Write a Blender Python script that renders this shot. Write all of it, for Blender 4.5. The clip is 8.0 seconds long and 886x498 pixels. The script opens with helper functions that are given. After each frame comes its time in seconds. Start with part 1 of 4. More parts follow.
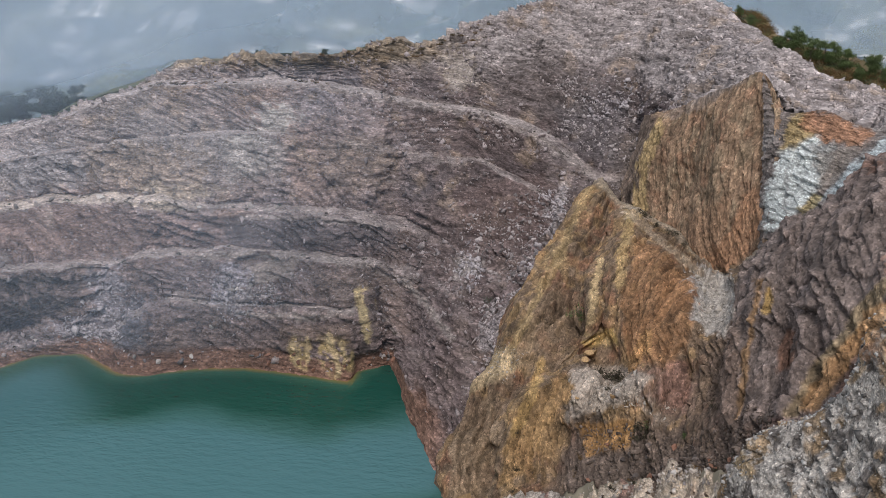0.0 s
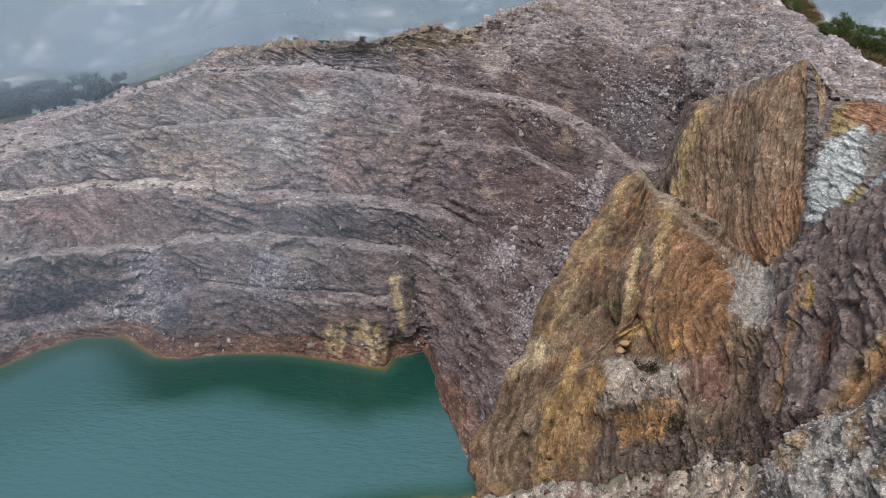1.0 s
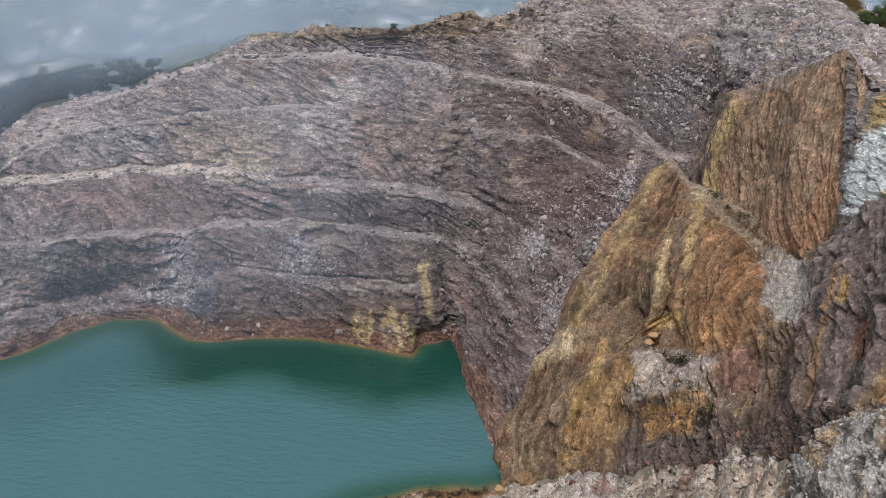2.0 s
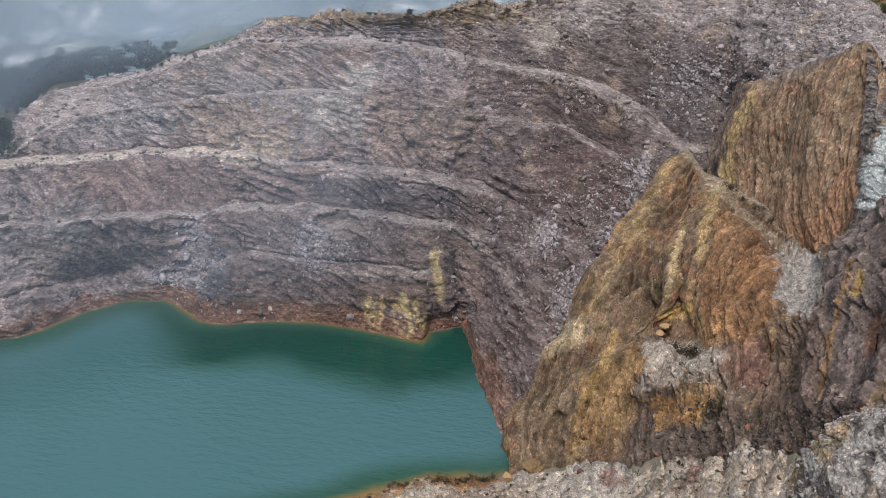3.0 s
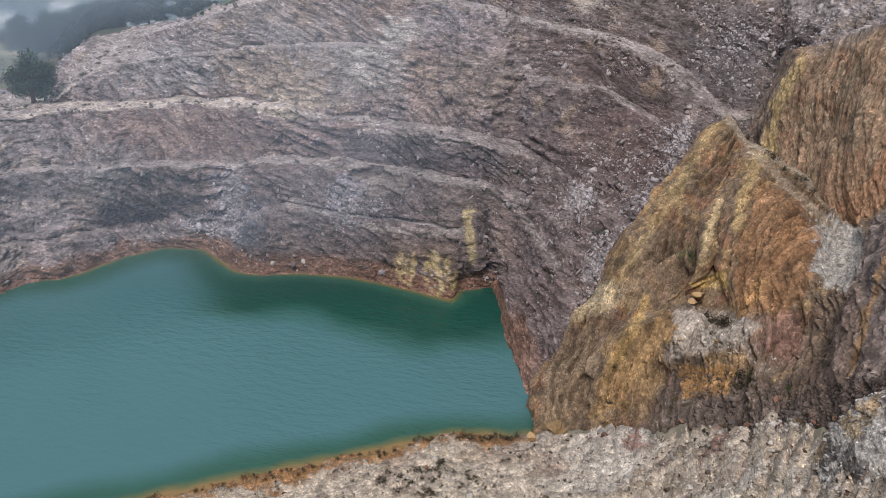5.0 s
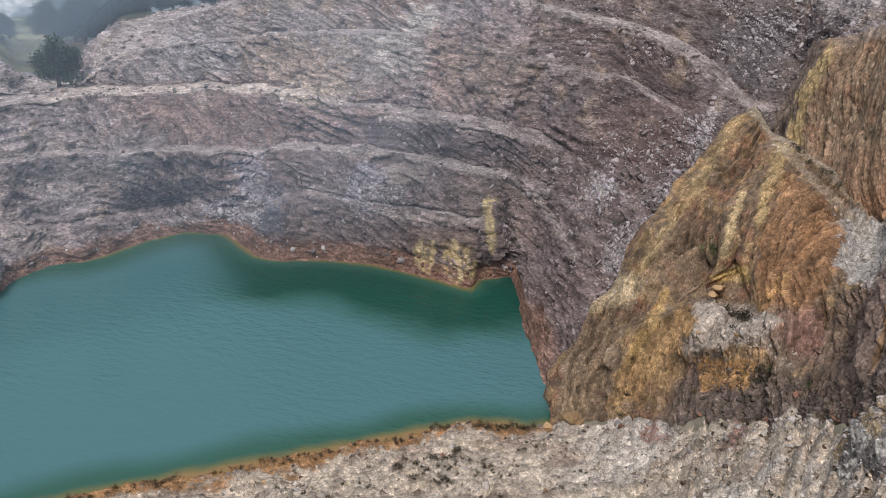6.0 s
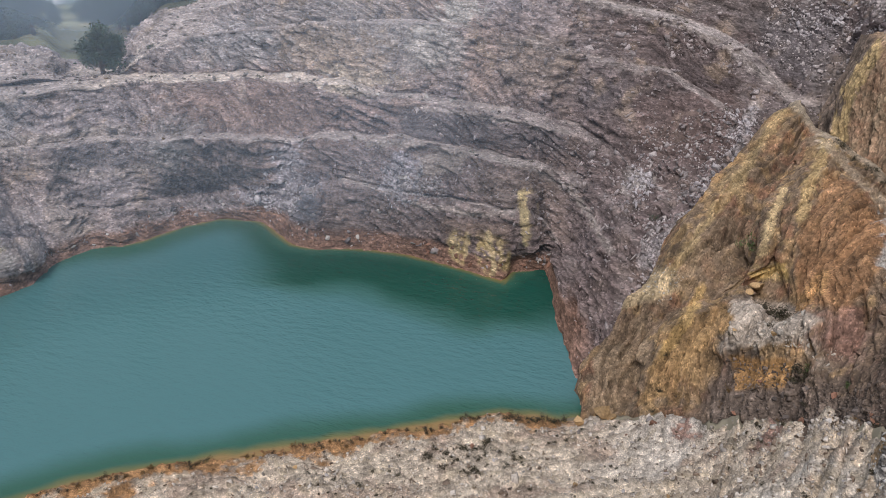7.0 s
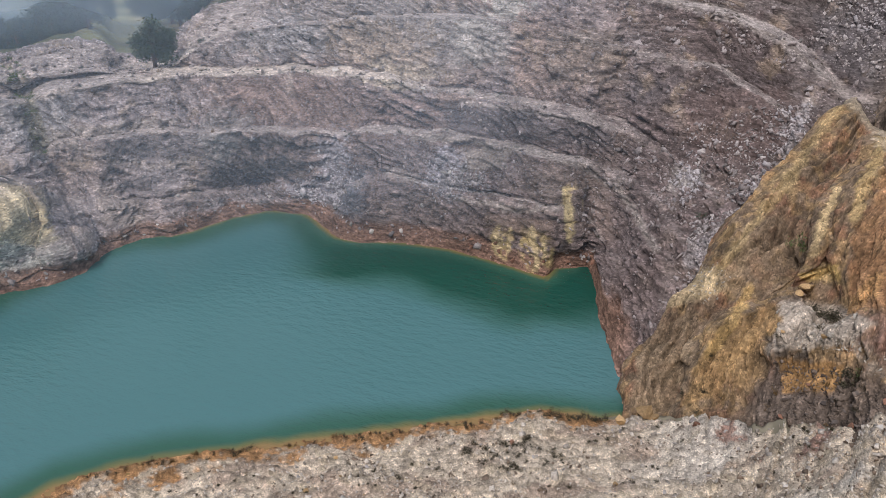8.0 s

::::::::::

Reproduce the listing word for word and omit its pictures.

Write a Blender Python script that renders this shot. Write all of it, for Blender 4.5. The clip is 8.0 seconds long and 886x498 pixels. The script opens with helper functions that are given. After each frame comes its time in seconds. Start with part 1 of 4. More parts follow.
0.0 s
1.0 s
2.0 s
3.0 s
5.0 s
6.0 s
7.0 s
8.0 s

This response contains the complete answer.